The United States’ space strategy is increasingly shaped by commercial companies, notably SpaceX, which now controls a disproportionate share of launch capabilities and crewed missions. While this shift has driven down costs and restored domestic space access, it also creates structural vulnerabilities. The question isn’t whether the current model works now, but whether Washington has a viable Plan B if the interests of private power and national strategy diverge.
The Rise of Commercial Space: From Necessity to Dominance
After losing independent human spaceflight capabilities following the Space Shuttle’s retirement in 2011, the U.S. turned to commercial providers like SpaceX through programs designed to reduce costs and restore domestic launch capacity. This worked: SpaceX’s Falcon 9 rocket now dominates U.S. launches, and its Crew Dragon spacecraft carries most NASA astronauts to orbit. However, the high costs and capital intensity of space infrastructure mean few companies can compete, leading to consolidation and increasing leverage for SpaceX.
This isn’t necessarily malicious; it’s a natural outcome of market forces. But strategic infrastructure – military operations, communications, critical national systems – isn’t a typical consumer market. Dependence on a single company introduces risks from financial troubles, technical failures, or even leadership disputes.
The Elon Musk Incident: A Warning Sign
In 2025, Elon Musk briefly threatened to decommission the Dragon spacecraft during a public dispute with the government. While the threat was retracted, it exposed the fragility of U.S. access to space; at the time, Boeing’s Starliner capsule was still delayed, leaving no immediate alternative.
This highlighted a critical dependency: the U.S. now relies heavily on the stability of a single firm, and its unpredictable leadership.
Congressional Action: A Push for Diversification
Congress has responded by attempting to diversify providers, particularly for lunar landers, through legislation like the NASA Reauthorization Act of 2026. The intent is to build redundancy into the system, making it more resilient to disruptions. But maintaining parallel systems requires sustained funding and political commitment, which markets alone won’t guarantee.

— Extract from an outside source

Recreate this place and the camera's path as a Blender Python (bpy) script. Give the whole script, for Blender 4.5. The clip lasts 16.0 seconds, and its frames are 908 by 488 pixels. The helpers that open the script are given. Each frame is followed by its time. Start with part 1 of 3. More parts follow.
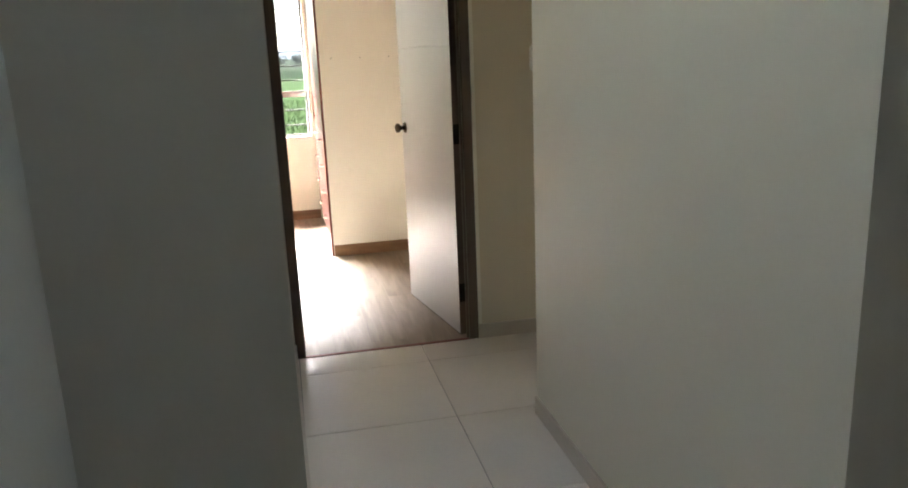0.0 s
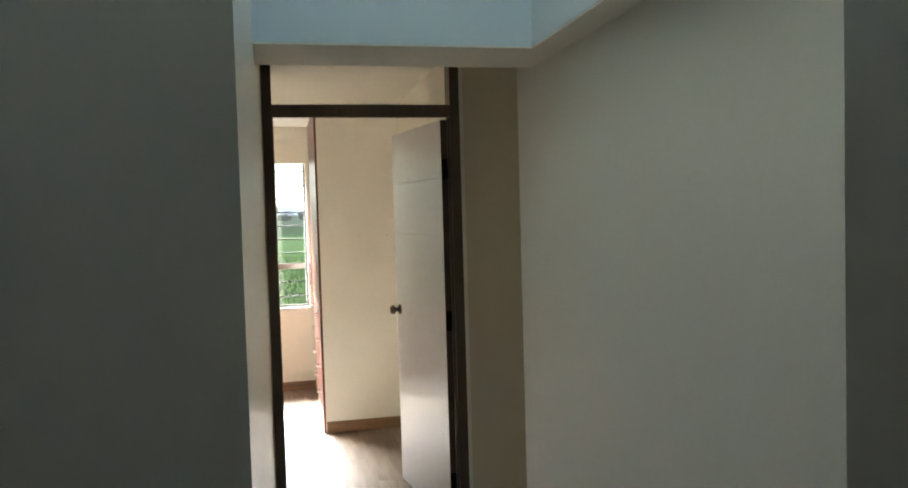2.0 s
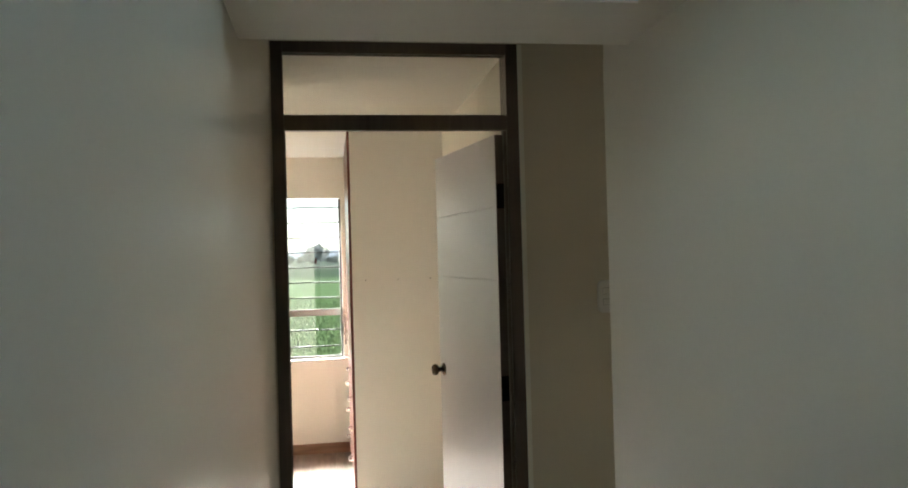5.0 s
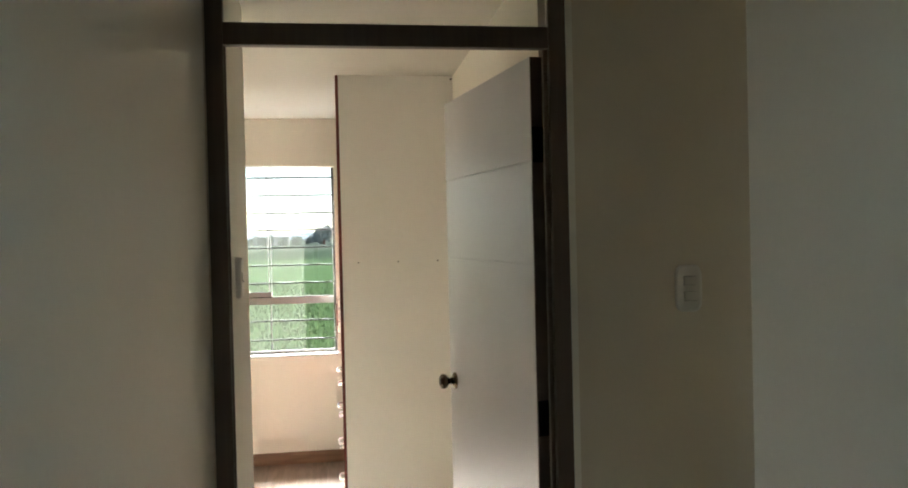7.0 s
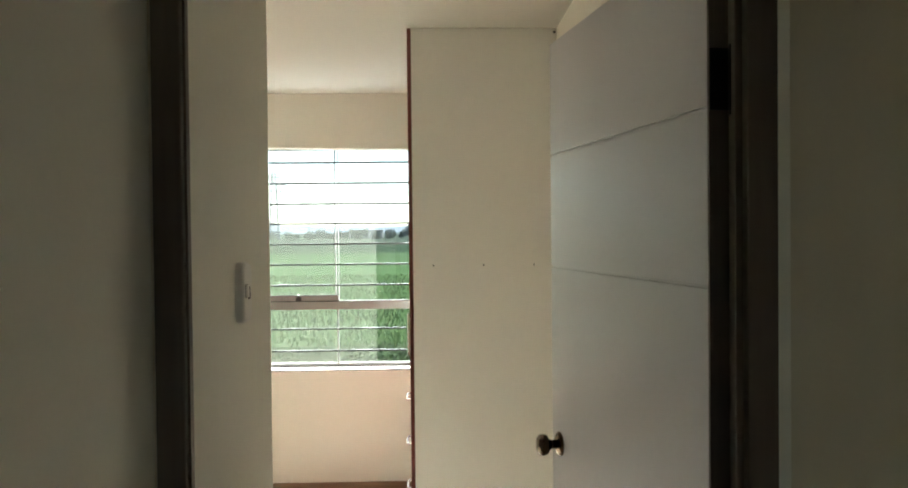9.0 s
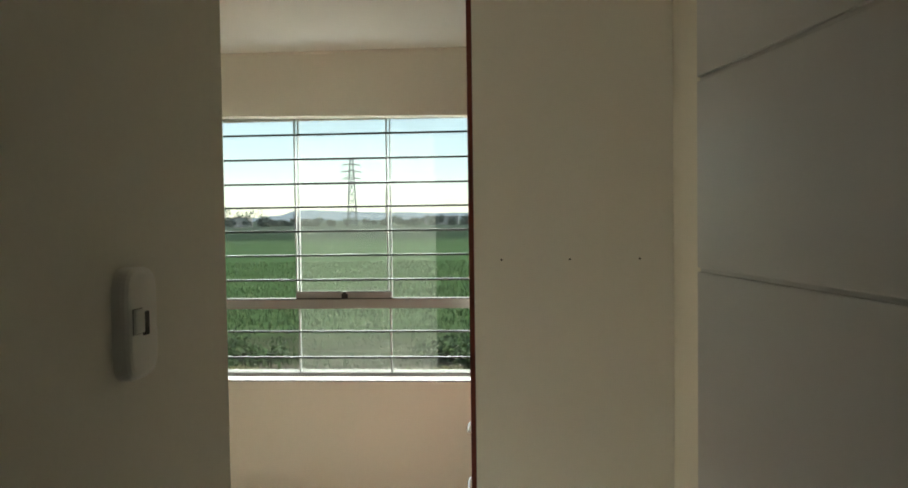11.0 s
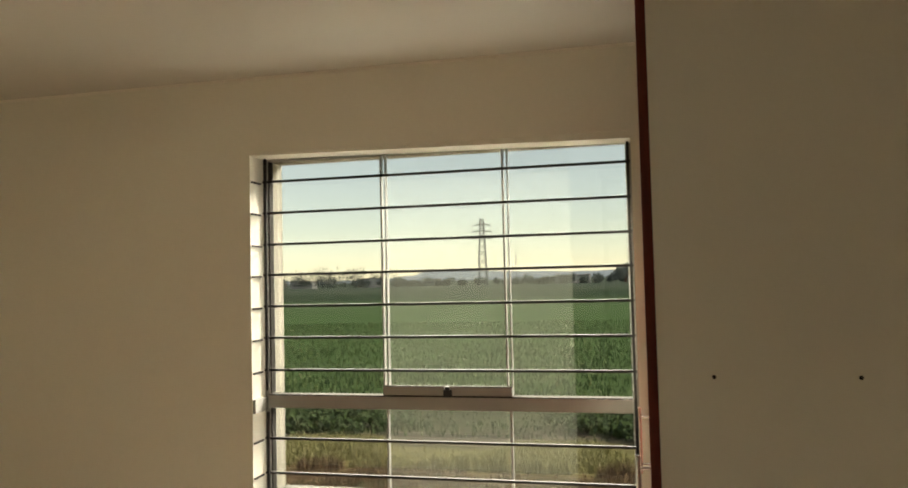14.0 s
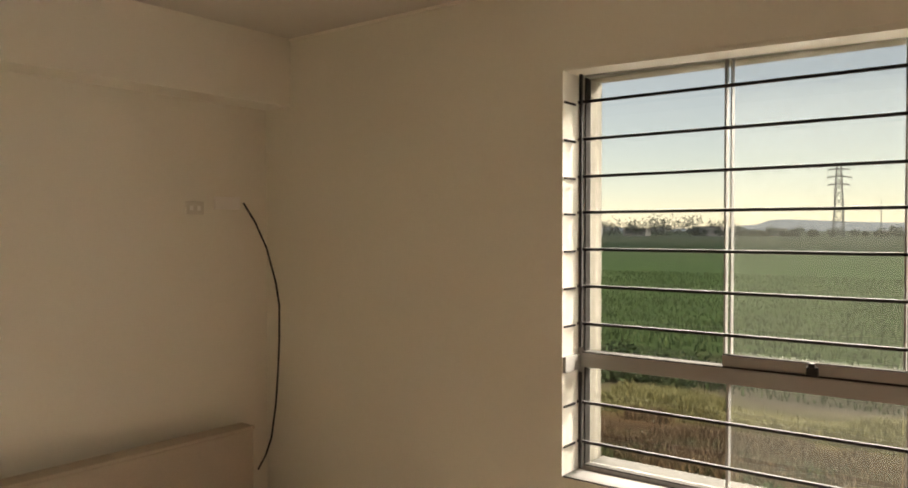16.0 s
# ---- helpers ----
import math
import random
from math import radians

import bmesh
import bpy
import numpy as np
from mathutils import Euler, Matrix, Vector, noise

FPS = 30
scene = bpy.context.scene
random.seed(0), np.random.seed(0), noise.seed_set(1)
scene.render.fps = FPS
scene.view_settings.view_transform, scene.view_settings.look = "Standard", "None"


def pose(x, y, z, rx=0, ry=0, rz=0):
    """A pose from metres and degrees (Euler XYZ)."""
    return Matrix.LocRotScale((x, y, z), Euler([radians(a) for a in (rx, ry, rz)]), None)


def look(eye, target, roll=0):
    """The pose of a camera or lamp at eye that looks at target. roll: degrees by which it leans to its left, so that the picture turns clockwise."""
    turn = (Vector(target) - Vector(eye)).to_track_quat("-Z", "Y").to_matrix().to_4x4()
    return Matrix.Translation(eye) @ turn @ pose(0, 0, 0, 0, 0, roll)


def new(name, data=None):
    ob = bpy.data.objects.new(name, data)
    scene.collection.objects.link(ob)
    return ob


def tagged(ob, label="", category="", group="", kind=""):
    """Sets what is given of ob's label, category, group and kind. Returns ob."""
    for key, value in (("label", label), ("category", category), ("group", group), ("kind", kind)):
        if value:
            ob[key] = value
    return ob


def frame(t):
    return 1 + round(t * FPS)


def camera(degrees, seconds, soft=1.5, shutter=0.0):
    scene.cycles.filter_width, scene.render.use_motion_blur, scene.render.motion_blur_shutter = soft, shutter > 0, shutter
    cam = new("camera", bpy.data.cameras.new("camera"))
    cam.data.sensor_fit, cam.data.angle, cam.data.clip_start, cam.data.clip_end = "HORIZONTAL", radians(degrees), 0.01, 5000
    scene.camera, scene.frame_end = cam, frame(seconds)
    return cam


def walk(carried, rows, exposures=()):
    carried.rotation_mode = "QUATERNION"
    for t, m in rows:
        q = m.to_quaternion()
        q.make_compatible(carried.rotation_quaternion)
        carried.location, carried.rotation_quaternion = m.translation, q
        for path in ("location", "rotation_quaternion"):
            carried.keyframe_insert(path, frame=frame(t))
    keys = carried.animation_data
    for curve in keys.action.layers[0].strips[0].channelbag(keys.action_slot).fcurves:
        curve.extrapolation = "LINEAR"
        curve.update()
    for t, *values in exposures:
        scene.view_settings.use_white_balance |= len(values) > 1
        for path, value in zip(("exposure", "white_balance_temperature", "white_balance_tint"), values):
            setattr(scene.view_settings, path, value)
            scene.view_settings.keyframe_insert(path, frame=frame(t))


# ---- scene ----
# ---------------------------------------------------------------- camera
cam = camera(60.5, 16.0, soft=1.8)
#  t, x, y, z, yaw, pitch, roll
PATH = [
    (0.0, -0.009, -3.785, 1.482, -12.53, -13.92, 2.24),
    (0.5, -0.002, -3.785, 1.487, -13.45, -13.72, 1.58),
    (1.0, 0.02, -3.785, 1.543, -13.89, -11.74, 1.72),
    (1.5, 0.021, -3.786, 1.611, -14.11, -7.25, 1.63),
    (2.0, 0.035, -3.80, 1.640, -12.37, -2.52, 1.63),
    (2.5, 0.048, -3.742, 1.634, -10.78, 0.09, 1.68),
    (3.0, 0.044, -3.632, 1.636, -10.24, 0.14, 1.55),
    (5.5, 0.191, -2.765, 1.619, -8.01, 0.78, 1.29),
    (6.0, 0.196, -2.519, 1.627, -7.24, 0.27, 0.96),
    (6.5, 0.224, -2.303, 1.627, -8.81, 0.18, 1.34),
    (7.0, 0.289, -2.071, 1.598, -8.24, -0.67, 1.34),
    (7.5, 0.342, -1.856, 1.612, -5.9, -0.78, 1.35),
    (8.0, 0.35, -1.625, 1.6, -4.02, -1.02, 1.0),
    (8.5, 0.363, -1.4, 1.608, -2.74, -0.88, 0.88),
    (10.8, 0.406, -0.444, 1.58, 3.67, -1.83, 0.5),
    (11.0, 0.401, -0.357, 1.594, 4.08, -1.91, 0.76),
    (11.5, 0.38, -0.189, 1.607, 3.0, -0.6, 0.97),
    (12.0, 0.411, 0.018, 1.601, 3.93, 0.37, 1.34),
    (12.5, 0.428, 0.218, 1.63, 7.93, 2.4, 1.93),
    (13.0, 0.386, 0.376, 1.62, 12.19, 2.36, 1.59),
    (13.5, 0.332, 0.563, 1.615, 13.58, 2.24, 1.52),
    (14.0, 0.274, 0.762, 1.624, 13.66, 2.61, 1.37),
    (14.5, 0.231, 0.92, 1.618, 14.86, 1.74, 1.4),
    (15.0, 0.219, 1.071, 1.635, 21.96, 1.83, 1.5),
    (15.5, 0.145, 1.2, 1.592, 29.75, 0.35, 0.49),
    (16.0, 0.089, 1.262, 1.6, 37.8, -1.03, 0.02),
]
EXPOSURES = [
    (0.0, 3.2, 6700, 13), (1.0, 3.0, 6700, 10), (2.0, 2.66, 6500, 8), (3.0, 2.6, 6500, 8), (5.5, 2.5, 6500, 8), (8.5, 2.42, 6200, 2),
    (11.0, 1.27, 6400, -3), (12.5, 1.05, 8000, 0), (14.0, 0.84, 8100, 4), (15.0, 0.56, 8000, 7), (16.0, 0.82, 8000, 12),
]
walk(cam, [(t, pose(x, y, z, 90 + p, r, w)) for t, x, y, z, w, p, r in PATH], EXPOSURES)

# ---------------------------------------------------------------- light
SUN_EL, SUN_AZ = radians(50), radians(104)
world = bpy.data.worlds.new("sky")
scene.world = world
world.use_nodes = True
wn, wl = world.node_tree.nodes, world.node_tree.links
sky = wn.new("ShaderNodeTexSky")
sky.sky_type = "NISHITA"
sky.sun_disc = False
sky.sun_elevation, sky.sun_rotation = SUN_EL, SUN_AZ
sky.air_density, sky.dust_density, sky.ozone_density = 1.0, 0.0, 1.5
wn["Background"].inputs["Strength"].default_value = 0.15
haze = wn.new("ShaderNodeHueSaturation")
haze.inputs["Saturation"].default_value = 0.65
wl.new(sky.outputs["Color"], haze.inputs["Color"])
wl.new(haze.outputs["Color"], wn["Background"].inputs["Color"])
sun = new("sun", bpy.data.lights.new("sun", "SUN"))
sun.data.energy, sun.data.angle, sun.data.color = 3.0, radians(0.6), (1.0, 0.94, 0.86)
sun.matrix_world = look((0, 0, 0), (-math.sin(SUN_AZ) * math.cos(SUN_EL), -math.cos(SUN_AZ) * math.cos(SUN_EL), -math.sin(SUN_EL)))

# added area lamp, out of view above the window, boosting the sky's light indoors
glow = new("sky_boost_lamp", bpy.data.lights.new("sky_boost_lamp", "AREA"))
glow.data.shape, glow.data.size, glow.data.size_y, glow.data.energy, glow.data.color = "RECTANGLE", 10.0, 2.6, 7500.0, (0.97, 0.98, 1.0)
glow.matrix_world = look((-1.6, 8.05, 6.05), (-0.4, 3.6, 1.4))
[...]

The legislation signals awareness, but its implementation remains uncertain. For now, SpaceX remains central to U.S. access to space, especially for crewed missions.
Strategic Permanence: The Need for Options
As the U.S. expands into cislunar space and aims for a sustained lunar presence, reliance on commercial providers will only deepen. The current commercial model has revitalized American leadership, but also revealed critical weaknesses.
Durable systems don’t rely on a single point of failure. Just as James Madison argued for competing forces in governance, economic resilience in space requires balance, not concentration. The U.S. must prioritize multiple providers for critical services, overlapping capabilities, and alternatives robust enough to withstand shocks.
Commercial space can underpin American leadership, but only if access to orbit — and beyond — never rests solely on one indispensable company. The future of U.S. space strategy depends on building a resilient system that isn’t vulnerable to the whims of a single entity.